Consider the special case when all components are independent, let \[ μ = \MATRIX{μ_1 \\ \vdots μ_n}, \quad\text{and}\quad Σ = \MATRIX{σ_1^2 & \cdots & 0 \\ \vdots & \ddots & \vdots \\ 0 & \cdots & σ_n^2 } \] where \(μ_i = \EXP[X_i]\) and \(σ_i^2 = \VAR(X_i)\). Observe that \[ \det(Σ) = \prod_{i=1}^n σ_i^2 \] and \[ (x - μ)^\TRANS Σ^{-1} (x - μ) = \sum_{i=1}^n \frac{(x_i - μ_i)^2}{σ_i^2}. \] Thus, \[ f_X(x) = \prod_{i=1}^n \frac{1}{\sqrt{2 π σ_i^2}} \exp\left(-\frac{(x_i-μ_i)^2}{2 σ_i^2} \right) \] which is the product of the marginal distributions.

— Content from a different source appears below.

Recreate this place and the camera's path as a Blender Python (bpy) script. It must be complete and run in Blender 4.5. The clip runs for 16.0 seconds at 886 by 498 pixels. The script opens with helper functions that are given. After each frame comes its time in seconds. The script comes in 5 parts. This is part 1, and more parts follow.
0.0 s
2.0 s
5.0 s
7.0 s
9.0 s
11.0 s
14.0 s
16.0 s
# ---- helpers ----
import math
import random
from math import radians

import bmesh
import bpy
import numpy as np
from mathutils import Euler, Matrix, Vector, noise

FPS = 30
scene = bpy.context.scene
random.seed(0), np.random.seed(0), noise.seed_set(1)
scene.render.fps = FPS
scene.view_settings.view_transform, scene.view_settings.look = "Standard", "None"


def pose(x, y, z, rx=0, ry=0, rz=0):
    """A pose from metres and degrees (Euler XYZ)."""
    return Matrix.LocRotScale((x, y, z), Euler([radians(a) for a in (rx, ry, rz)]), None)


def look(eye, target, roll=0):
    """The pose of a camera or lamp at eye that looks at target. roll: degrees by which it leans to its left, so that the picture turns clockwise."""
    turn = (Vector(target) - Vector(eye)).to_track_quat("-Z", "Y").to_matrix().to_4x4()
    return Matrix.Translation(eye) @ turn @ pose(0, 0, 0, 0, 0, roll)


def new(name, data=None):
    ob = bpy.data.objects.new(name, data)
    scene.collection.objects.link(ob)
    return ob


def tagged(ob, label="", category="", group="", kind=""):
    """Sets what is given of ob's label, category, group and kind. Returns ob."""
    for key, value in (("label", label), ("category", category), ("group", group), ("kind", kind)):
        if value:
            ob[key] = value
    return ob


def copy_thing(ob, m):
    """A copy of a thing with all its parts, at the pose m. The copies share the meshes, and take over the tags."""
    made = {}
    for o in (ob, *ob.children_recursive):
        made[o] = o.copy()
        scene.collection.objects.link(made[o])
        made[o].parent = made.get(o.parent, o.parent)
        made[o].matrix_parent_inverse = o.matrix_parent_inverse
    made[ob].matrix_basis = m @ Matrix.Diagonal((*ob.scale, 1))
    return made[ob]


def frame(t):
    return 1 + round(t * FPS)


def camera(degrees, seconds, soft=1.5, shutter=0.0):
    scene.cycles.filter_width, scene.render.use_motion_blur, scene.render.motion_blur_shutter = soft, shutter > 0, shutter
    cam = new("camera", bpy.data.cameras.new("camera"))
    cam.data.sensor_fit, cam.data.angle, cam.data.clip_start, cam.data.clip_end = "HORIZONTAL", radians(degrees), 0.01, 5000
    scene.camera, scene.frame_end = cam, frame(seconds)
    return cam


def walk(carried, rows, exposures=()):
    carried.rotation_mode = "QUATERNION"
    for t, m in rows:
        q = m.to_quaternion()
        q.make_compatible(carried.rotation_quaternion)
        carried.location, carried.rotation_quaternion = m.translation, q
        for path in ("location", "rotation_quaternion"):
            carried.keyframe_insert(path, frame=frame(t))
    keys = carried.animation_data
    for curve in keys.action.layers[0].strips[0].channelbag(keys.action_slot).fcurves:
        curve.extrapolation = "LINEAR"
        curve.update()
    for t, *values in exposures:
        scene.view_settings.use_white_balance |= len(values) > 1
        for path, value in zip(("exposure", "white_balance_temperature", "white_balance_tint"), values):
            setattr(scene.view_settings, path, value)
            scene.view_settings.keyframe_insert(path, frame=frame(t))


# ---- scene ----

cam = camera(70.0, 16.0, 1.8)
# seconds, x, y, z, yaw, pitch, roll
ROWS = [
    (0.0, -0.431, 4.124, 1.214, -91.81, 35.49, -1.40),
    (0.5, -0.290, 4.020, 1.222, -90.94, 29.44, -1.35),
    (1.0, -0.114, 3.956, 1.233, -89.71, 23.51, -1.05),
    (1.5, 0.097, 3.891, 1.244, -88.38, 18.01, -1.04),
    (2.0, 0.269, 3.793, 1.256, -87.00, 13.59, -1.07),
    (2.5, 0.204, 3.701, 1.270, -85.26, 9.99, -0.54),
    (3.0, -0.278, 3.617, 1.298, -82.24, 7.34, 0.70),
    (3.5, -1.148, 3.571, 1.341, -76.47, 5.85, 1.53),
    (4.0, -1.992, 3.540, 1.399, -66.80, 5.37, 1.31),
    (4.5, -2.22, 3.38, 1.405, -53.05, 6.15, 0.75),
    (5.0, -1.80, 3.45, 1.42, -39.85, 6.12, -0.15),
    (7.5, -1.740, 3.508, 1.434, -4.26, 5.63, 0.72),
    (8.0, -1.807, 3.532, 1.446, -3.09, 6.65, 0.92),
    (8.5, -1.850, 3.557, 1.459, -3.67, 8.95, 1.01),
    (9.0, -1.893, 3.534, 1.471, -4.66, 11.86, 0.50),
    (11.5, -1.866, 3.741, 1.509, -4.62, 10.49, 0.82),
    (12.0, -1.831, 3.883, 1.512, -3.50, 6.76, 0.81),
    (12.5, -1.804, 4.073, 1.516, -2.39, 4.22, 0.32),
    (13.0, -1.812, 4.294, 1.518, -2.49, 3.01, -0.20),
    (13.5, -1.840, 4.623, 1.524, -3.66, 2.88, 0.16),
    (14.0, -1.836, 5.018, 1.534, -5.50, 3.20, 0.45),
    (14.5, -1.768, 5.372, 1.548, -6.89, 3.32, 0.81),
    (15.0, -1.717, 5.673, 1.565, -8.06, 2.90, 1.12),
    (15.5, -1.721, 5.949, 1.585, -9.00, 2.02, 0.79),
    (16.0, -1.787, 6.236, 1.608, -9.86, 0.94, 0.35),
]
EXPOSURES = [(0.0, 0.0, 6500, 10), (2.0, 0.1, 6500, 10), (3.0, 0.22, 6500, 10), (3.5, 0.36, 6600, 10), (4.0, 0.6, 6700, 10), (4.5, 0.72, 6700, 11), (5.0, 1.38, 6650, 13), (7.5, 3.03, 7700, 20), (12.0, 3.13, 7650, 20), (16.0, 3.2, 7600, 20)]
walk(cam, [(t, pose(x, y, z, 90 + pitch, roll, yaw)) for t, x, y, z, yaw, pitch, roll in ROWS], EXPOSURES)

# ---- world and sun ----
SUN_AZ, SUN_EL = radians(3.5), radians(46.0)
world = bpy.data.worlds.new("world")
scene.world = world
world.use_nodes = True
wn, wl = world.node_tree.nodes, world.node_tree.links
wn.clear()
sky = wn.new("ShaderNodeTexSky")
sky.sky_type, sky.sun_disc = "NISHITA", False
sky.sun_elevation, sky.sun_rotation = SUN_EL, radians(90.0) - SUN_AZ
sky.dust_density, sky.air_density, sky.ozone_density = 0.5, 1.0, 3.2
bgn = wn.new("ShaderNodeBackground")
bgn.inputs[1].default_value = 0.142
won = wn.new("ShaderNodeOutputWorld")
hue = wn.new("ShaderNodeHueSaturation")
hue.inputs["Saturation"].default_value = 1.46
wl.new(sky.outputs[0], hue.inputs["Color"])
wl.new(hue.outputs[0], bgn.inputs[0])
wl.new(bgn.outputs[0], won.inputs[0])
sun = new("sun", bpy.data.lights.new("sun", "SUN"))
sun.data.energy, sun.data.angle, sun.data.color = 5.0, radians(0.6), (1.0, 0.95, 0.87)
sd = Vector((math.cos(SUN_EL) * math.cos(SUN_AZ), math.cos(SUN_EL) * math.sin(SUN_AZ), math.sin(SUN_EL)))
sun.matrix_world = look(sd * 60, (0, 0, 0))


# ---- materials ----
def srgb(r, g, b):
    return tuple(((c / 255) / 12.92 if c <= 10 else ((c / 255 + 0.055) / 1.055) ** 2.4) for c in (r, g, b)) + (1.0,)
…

Consider the two-dimensional Gaussian vector and let \(σ_i^2 = \VAR(X_i)\) and \(ρ = \COV(X_1,X_2)/σ_1 σ_2\). Then, \[ Σ = \MATRIX{ σ_1^2 & ρ σ_1 σ_2 \\ ρ σ_1 σ_2 & σ_2^2 }. \] When \(\ABS{ρ} = 1\), the distribution is singular. When \(\ABS{ρ} < 1\), \(\det(Σ) = (1 - ρ^2)σ_1^2 σ_2^2\) and \[ Σ^{-1} = \frac{1}{(1 - ρ^2)σ_1^2 σ_2^2} \MATRIX{ σ_2^2 & -ρ σ_1^2 σ_2^2 \\ -ρ σ_1^2 σ_2^2 & σ_1^2}. \] Thus, \[ (x-μ)^\TRANS Σ^{-1} (x - μ) = \frac{1}{1 - ρ^2} \biggl[ \frac{(x_1 - μ_1)^2}{2 σ_1^2 } - 2 ρ \frac{(x_1 - μ_1)(x_2 - μ_2)}{σ_1 σ_2} + \frac{(x_2 - μ_2)^2}{2 σ_2^2 } \biggr]. \] Thus, the level set \[(x - μ)^\TRANS Σ^{-1} (x - μ) = k^2\] is an ellipse centered at \(μ\).
- When \(ρ = 0\), the axes of the ellipse are aligned with the coordinates.
- When \(ρ > 0\), the ellipse tilts towards the \(x_1 = x_2\) diagonal
- When \(ρ < 0\), the ellipse tilts towards the anti-diagonal.
3.5.1 Linear transformation of Gaussian vectors
If real-valued random variables \(X\) and \(Y\) are jointly Gaussian, then \(X + Y\) is Gaussian. We will prove this later using moment generating functions.
If \(X\) and \(Y\) are jointly Gaussian, then they are independent if and only if they are uncorrelated.
Let \(X\) let a Gaussian random vector with mean \(μ_X\) and covariance \(Σ_X\) and \(Y = AX + b\) for a constant matrix \(A\) and vector \(b\). Then \(Y\) is also a Gaussian vector with \[μ_Y = A μ_X + b \quad\text{and}\quad Σ_Y = A Σ_X A^\TRANS. \]
Let \(X \sim \mathcal{N}(μ, Σ)\) and define \(Z = Σ^{-\frac 12}(X - μ)\). Then, \[ μ_Z = Σ^{-1}(μ - μ) = 0 \quad\text{and}\quad Σ_Z = Σ^{-\frac 12} Σ Σ^{-\frac 12} = I. \] Thus, \(Z \sim \mathcal{N}(0, I)\).